None that I know of. But at least you can adjust the program time although it's guess work as "-2" through "+2" speed settings say absolutely nothing about how long it will take. Other programmers with speed adjustable settings state the actual program pulse times in micro/milli seconds.
Correct me if I'm wrong but the GQ4X doesn't have the option to verify at +/- 5% and +/-10% of VCC. If it did the EPROMs used here would have failed verification in those steps showing the weak write.
Other thing is we don't know if squad8 friend that programmed the chips used an external power source for the GQ4X so the current from Vpp may not have been high enough to program the cells.

In GQ-4X No VCC control. Speed adjustments are ambiguous, I just leave it wherever the profile is preset too. One thing I have noticed is some chips take longer to program, and if it takes really long I probably selected the wrong profile with too low Vpp. It tells you to use an external power supply, so I always have.
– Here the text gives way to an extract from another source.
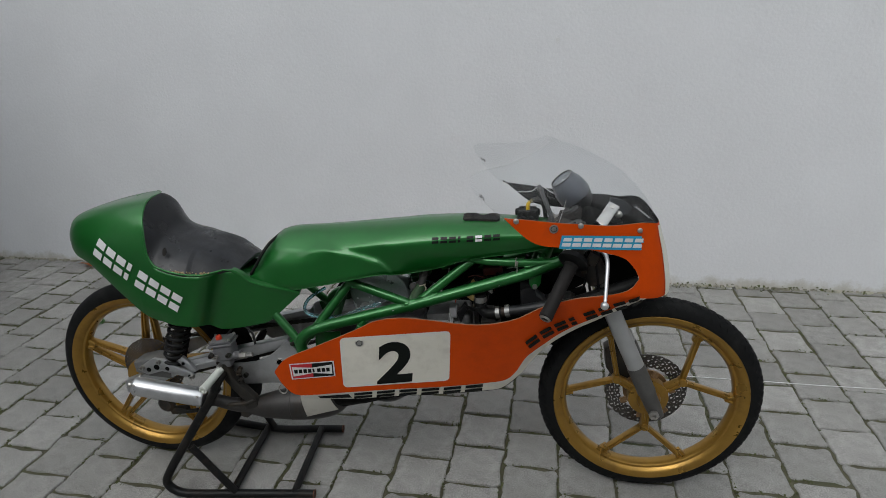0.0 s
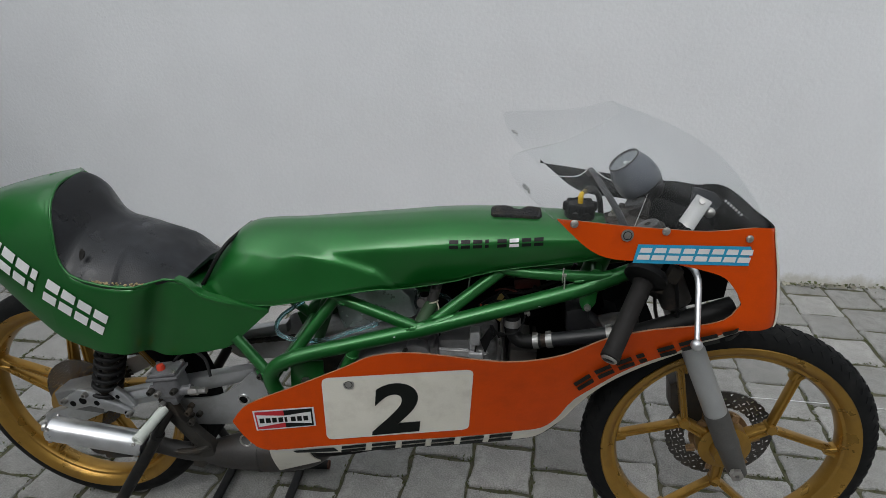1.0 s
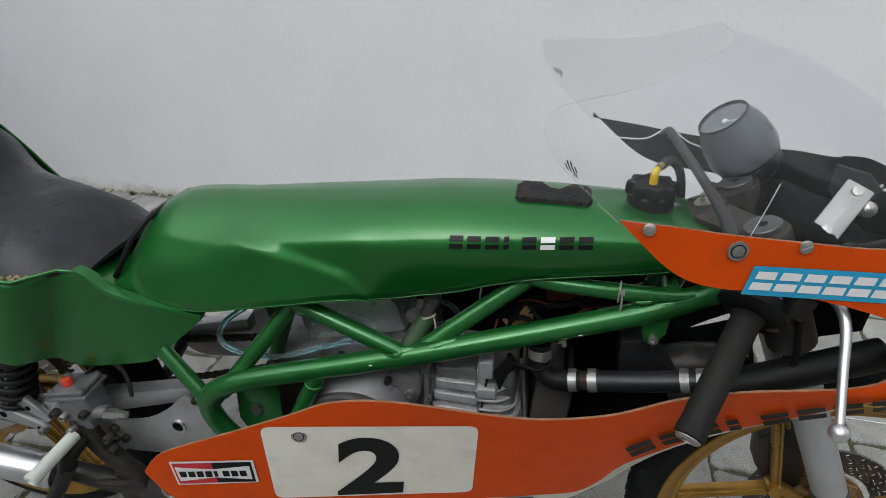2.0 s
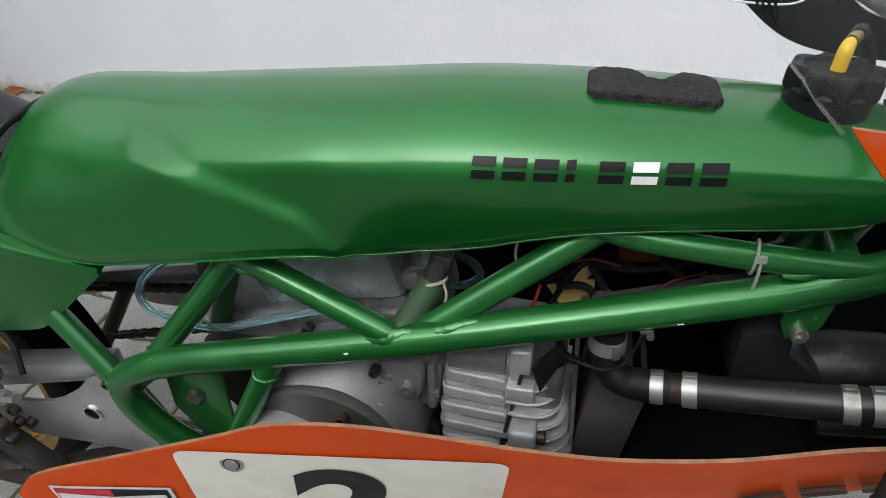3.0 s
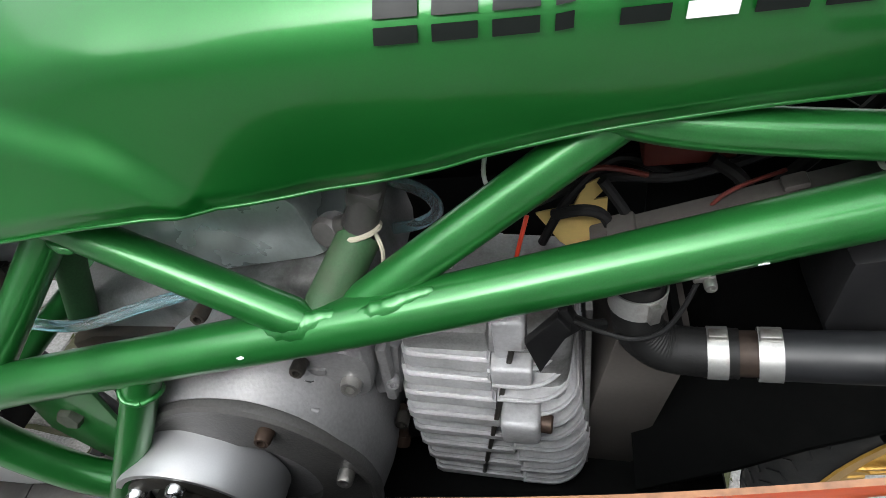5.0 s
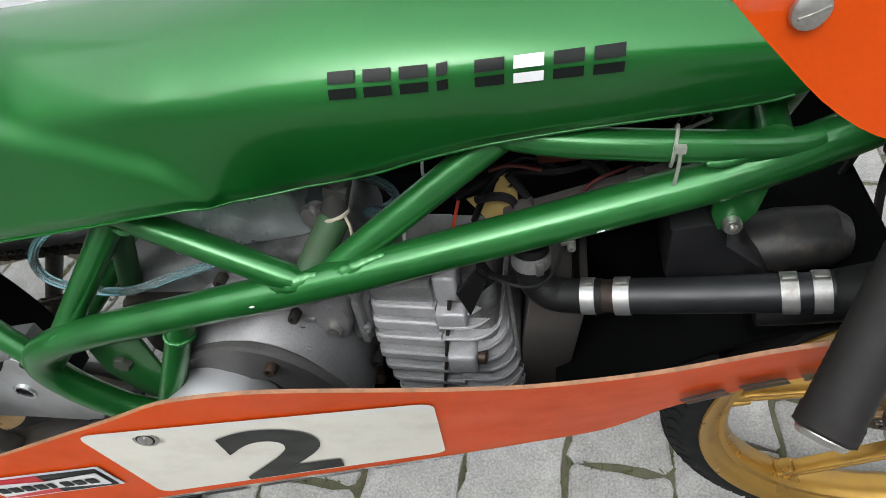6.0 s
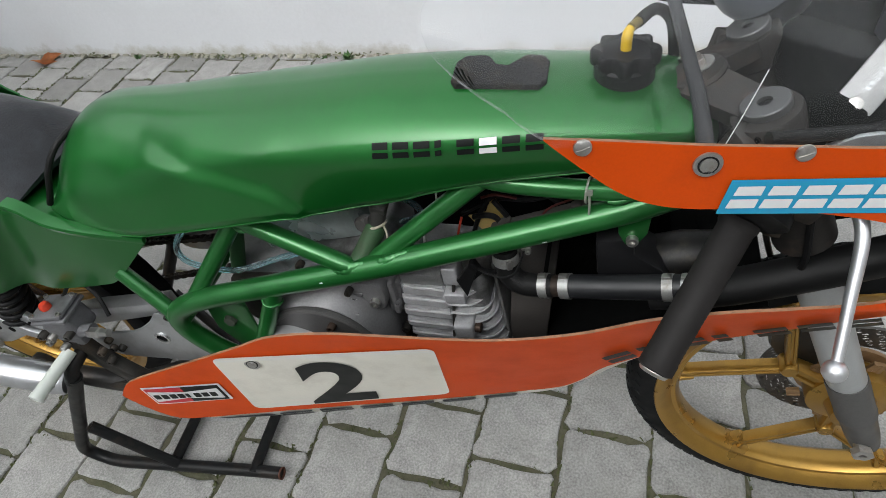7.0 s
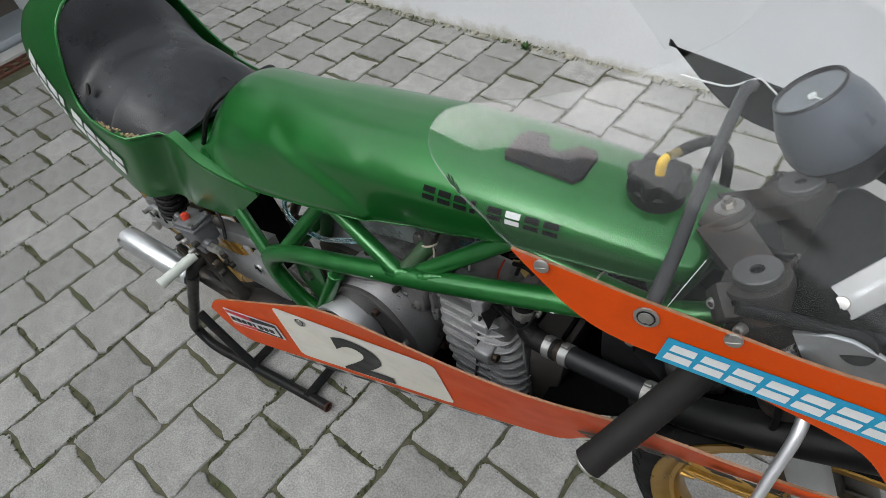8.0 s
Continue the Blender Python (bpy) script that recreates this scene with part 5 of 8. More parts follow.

TOP3000 software does not even have a speed adjustment or vcc adjustment. I think it will do a 2716B / 2732B (haven't tried) but no other ones. It has a 25v and 21v profiles, but when you select them the vpp pin stays flat 0v. If it could do the 24pin chips and had a good profile for 27c4001 I would probably retire the GQ4X.

#19 2 years ago
Quoted from barakandl:

One thing I have noticed is some chips take longer to program

It must be using an intelligent algorithm that program/verifies in short pulses until verify passes. Then it programs an extra pulse for safety. Intelligent algorithms didn't start until 2764/27128 to largely reduce program time. So you're seeing some chips take longer to verify good. Doesn't mean they are bad chips.

Quoted from barakandl:

TOP3000 software does not even have a speed adjustment or vcc adjustment. I think it will do a 2716B / 2732B (haven't tried) but no other ones. It has a 25v and 21v profiles, but when you select them the vpp pin stays flat 0v.

Does it expect you to use some sort of socket adapter that you plug a 25V source into?

Quoted from barakandl:

If it could do the 24pin chips and had a good profile for 27c4001 I would probably retire the GQ4X.

The TL886II replacement which is the XGecu T56 supports 25V Vpp and has a 48 pin socket. The software lists 2716/2732/27C4001. You can adjust the verify voltage.

The TL866II is cheap enough that it's worth trying to modify the internal buck converter to support 25Vpp. One day...

#20 2 years ago
Quoted from Quench:

gdonovan was one of the pinsiders I helped and from memory his problems were 2732's. If he remembers, maybe he can comment.

Lot of projects since that issue, too much water under the bridge and can't recall the details now.